Everything I know about end-to-end frontend tests

This week, I thought I'd share some notes on end-to-end tests, sometimes also known as "acceptance tests" or "journey tests."

Photo by Call Me Fred / Unsplash

No Simpler Machines next week – I'll be on vacation. After that I'm not sure, starting a new contract and might want to put this on hiatus. One possibility is that I'll start a brief pop-up newsletter to write about what I'm learning about front-end development and testing. If you want to read such a thing you can sign up here. I can't 100% commit to it but a bunch of you expressing interest would definitely push me in that direction.

Also– hi! I'm Nat Bennett, and this is my newsletter. It's mostly but not exclusively about software development. This week, I thought I'd share some notes on end-to-end tests, sometimes also known as "acceptance tests" or "journey tests." These are tests where you have some kind of simulated or headless browser and your code is simulating actually navigating your application by clicking and typing.

E2E tests are a distributed system made of threads.

The threads communicate by passing messages, but perform operations asynchronously. The three (or more) threads are running, respectively, your test code, your application code, and the browser. Everything you know about asynchronous programming applies equally to interactions between test code and application code.

Never use sleeps in test code.

This is the main practical consequence of point one. Any time you want to use sleep, use the "wait" pattern instead. For example, when you want to access an element but you need to wait for the element to render, check for that element in a loop until you find it or hit a timeout. Ideally your test framework does this for you.

Specify elements semantically.

"Semantically" here means "with a symbol that has meaning." Ideally, this is an id tag for that element specifically. If the element doesn't have the id already, add it for the test. Avoid complex location or class-based element selection. It'll break at some point and you might not find out right away.

Write mostly happy-path tests.

E2E tests are relatively slow. The total number of tests you could run is infinite. You need to get it down to a bounded number somehow. The number of major basic workflows through the application is probably pretty finite, so a good rule of thumb is to use E2E tests for those and do all your edge case and error conditions in smaller tests.

Don't write regression tests.

One of the ways these suites get unmanageably huge is that people will write tests for bugs they've fixed. I'm not sure this is quite a "never" but it's very close. Regression tests in general are pretty low value, since the total possible number of new bugs is always vastly larger than the particular bugs that you know about already, so by writing bugs you already know about, you're inherently throwing darts at a smaller target– bad odds.
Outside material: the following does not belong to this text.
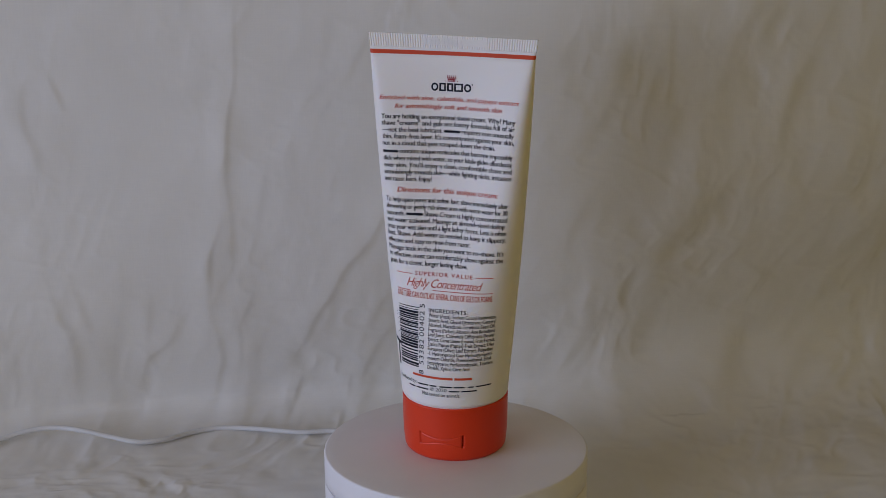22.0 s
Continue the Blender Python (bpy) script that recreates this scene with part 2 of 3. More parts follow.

But it's especially nasty in E2E land where the tests are so slow.

Run the tests on every check-in.

Since the tests are kind of slow it's tempting sometimes to run them occasionally– say, before a release or a merge. But you'll save yourself a lot of time and pain if you run them constantly. That way if you introduce a weird problem by bumping a dependency you'll know about it immediately.

Use the application yourself a lot. Play around with it.

One way to keep your test load manageable is to use the software a lot, especially with an eye towards "hmm, I wonder what would happen if I..." In some cases honestly I don't write any of this kind of test or test the frontend automatically at all – I rely on unit tests and regular by-hand exploration. There's also a lot of subtle look-and-feel stuff that you can only catch by actually using the application.

Avoid writing helper libraries.

I don't know why this is exactly but helpers for these kinds of tests always seem to get gnarly and cumbersome. This kind of test code often has a lot of duplication in it that's incidental rather than meaningful, and extracting it into helpers solidifies that duplication into abstractions that couple things that shouldn't be coupled– they don't change together. Rather than eliminating duplication, focus on keeping your test code clear. Each test should tell a recognizable story about a user journey.

Avoid Cucumber & friends.

I love me some Gherkin syntax but Cucumber test steps are inherently re-usable helpers, but structured in a way that causes them to accumulate lots of not-quite-the-same copies of each other. Stick to Rspec or XUnit style test structure and write any helpers you do write as functions, not string matchers.

If anything weird happens, first, check your dependency versions.

Make sure the version of any test libraries you're using are compatible with each other and with the version of the browser simulator you're using.

At the end of the day, remember that it's just manipulating HTML.

Occasionally I'll run into folks who think that it's really hard to write tests for [framework] or that you need a bunch of special voodoo to write tests for a single-page app. There's some truth to that– the "it's a distributed system" point that we started with– but remember that at the end of the day you're passing input into functions that produce HTML, and then check that the HTML is what you expect. Inside the function might be pretty complicated, but it's still basically data goes in -> data comes out.